The Egyptians believed the earth is flat and oval with a vast Underworld with different levels, gates, and passages. Ra, the sun god, had to make a difficult journey through the Underworld each night. He entered in the west and emerged, reborn, in the east. This cosmology makes some sense if you stay at home and don't travel about. I've never seen an explanation for setting and rising stars, but it makes sense that they too dipped below and rose above the edge after an Underworld journey. I don't know if the Egyptians felt it necessary to even think about that. I do know that they had a special reverence for the circumpolar stars which never set, either during a complete day or the year. They were eternal.
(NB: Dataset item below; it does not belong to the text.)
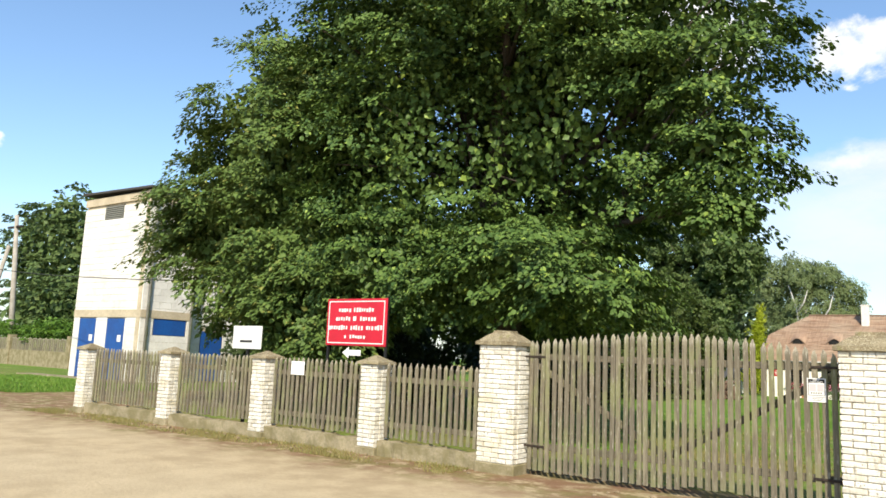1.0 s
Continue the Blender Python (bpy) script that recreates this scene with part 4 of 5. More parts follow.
def conifer(name, label, foot, height, reach, low, seed, mat, layers, per, needle, group=""):
    """A spruce: whorls of drooping boughs with hanging twigs."""
    rng_c = np.random.default_rng(seed)
    x, y, z = foot
    root = thing(name, label, "tree", group)
    wood = bmesh.new()
    tube(wood, [(x, y, z - .2), (x, y, z + height * .5), (x, y, z + height)], [height * .018, height * .011, .02], 8)
    base, along, up, size = [], [], [], []
    for k in range(layers):
        f = k / (layers - 1)
        h = low + (height - low) * f
        r = reach * (1 - f) ** .75 * (.68 + .32 * min(1.0, f / .22)) * rng_c.uniform(.8, 1.08) + .15
        for j in range(7):
            a = j * math.tau / 7 + k * 1.3 + rng_c.uniform(-.3, .3)
            rr = r * rng_c.uniform(.55, 1.12)
            d = np.array([math.cos(a), math.sin(a), 0])
            s = np.linspace(0, 1, 7)
            line = np.array([x, y, h]) + d * (rr * s)[:, None] + np.array([0, 0, 1.0]) * (-.22 * rr * np.sin(s * 2.4) + .10 * rr * s ** 3)[:, None]
            if f < .75:
                tube(wood, [tuple(p) for p in line[::2]], [.05 * (1 - f) + .012, .035 * (1 - f) + .01, .02, .006], 4)
            n = int(per * (.25 + rr / reach))
            t = rng_c.random(n) ** .7
            idx = np.clip((t * 6).astype(int), 0, 5)
            p = line[idx] + (line[idx + 1] - line[idx]) * (t * 6 - idx)[:, None]
            sgn = rng_c.choice([-1, 1], n)[:, None]
            across = np.array([-d[1], d[0], 0]) * sgn
            off = rng_c.random((n, 1)) * .30 * rr * (1.1 - t)[:, None]
            hang = rng_c.random((n, 1)) ** 2 * .16 * rr * (1.15 - t)[:, None]
            base.append(p + across * off + rng_c.normal(size=(n, 3)) * .05 - np.array([0, 0, 1.0]) * (off * .5 + hang))
            along.append(unit(across * .5 + d * .5 + np.array([0, 0, -.75]) + rng_c.normal(size=(n, 3)) * .3))
            up.append(unit(d + rng_c.normal(size=(n, 3)) * .5))
            size.append(needle * (.6 + .8 * rng_c.random(n)))
    fill = per * layers * 2
    f = rng_c.random(fill) ** 1.3
    a = rng_c.random(fill) * math.tau
    rr = reach * (1 - f) ** .8 * .72 * np.sqrt(rng_c.random(fill))
    base.append(np.stack([x + rr * np.cos(a), y + rr * np.sin(a), low + (height - low) * f - .15 * rr], 1))
    along.append(unit(np.stack([np.cos(a), np.sin(a), -1.2 + 0 * a], 1) + rng_c.normal(size=(fill, 3)) * .3))
    up.append(unit(rng_c.normal(size=(fill, 3))))
    size.append(needle * (.7 + .6 * rng_c.random(fill)))
    part("trunk", wood, M["bark"], root, smooth=True)
    size = np.concatenate(size)
    v, tris = leaf_verts(np.concatenate(base), np.concatenate(along), np.concatenate(up), size, size * .32)
    ob = new("foliage", raw_mesh("foliage", v, tris, M[mat]))
    ob.parent = root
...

Later, the Greeks had a different, analytical, mindset and were interested in the physical nature of the universe in its own right. Through analysis, and an awareness of what the sky looks like from different parts of the earth, they found evidence for a spherical earth, inside a celestial sphere.
I'll let Aristotle speak for himself:
"Again, our observations of the stars make it evident, not only that the earth is circular [spherical], but also that it is a circle [sphere] of no great size. For quite a small change of position to south or north causes a manifest alteration of [what is visible in the sky at] the horizon. There is much change, I mean, in the stars which are overhead [in the sky], and the stars seen are different, as one moves northward or southward. Indeed there are some stars [e.g.Canopus] seen in Egypt and in the neighborhood of Cyprus which are not seen in the northerly regions; and [circumpolar] stars, which in the north are never beyond the range of observation, in those regions [Egypt] rise and set. All of which goes to show not only that the earth is circular [spherical] in shape, but also that it is a sphere of no great size: for otherwise the effect of so slight a change of place would not be quickly apparent."
Simple geometry; which should be intuitively obvious.
Aristotle was just one of many. He was speaking of a standard model that was emerging. One of the arguments for this model was that if the earth were flat, the entire earth would enter night at the same time. They believed it didn't. But this was circular logic, because they had no empirical evidence for "time zones." They weren't perfect.
In the Egyptian model the sunset intuitively looks "right." The sun is falling below an edge. The 19th century Zetetics couldn't ignore time zones and had to modify the more logical Egyptian model, and posited a sun making a circle above the the FE. This makes no analytical sense, but neither does it make intuitive sense. That's not what the sun looks like it's doing. It's an example of how the modern Flat Earthers have to concoct elaborate theories that violate their own philosophy of trust your own eyes.
At first, 21st century FE Believers simply ignored the two celestial poles; (mostly because they didn't know about them). Now they can't. They are now engaged in concocting more and more elaborate theories to explain the two celestial poles. Some of them involve refraction through the dome, some with reflections in the dome of two counter-rotating disks, others more mystical, and some that rely on simple confusion. The modern heliocentric model is much more intuitive, it looks as if we are inside a celestial sphere. The FE Believers are once again violating their own philosophy.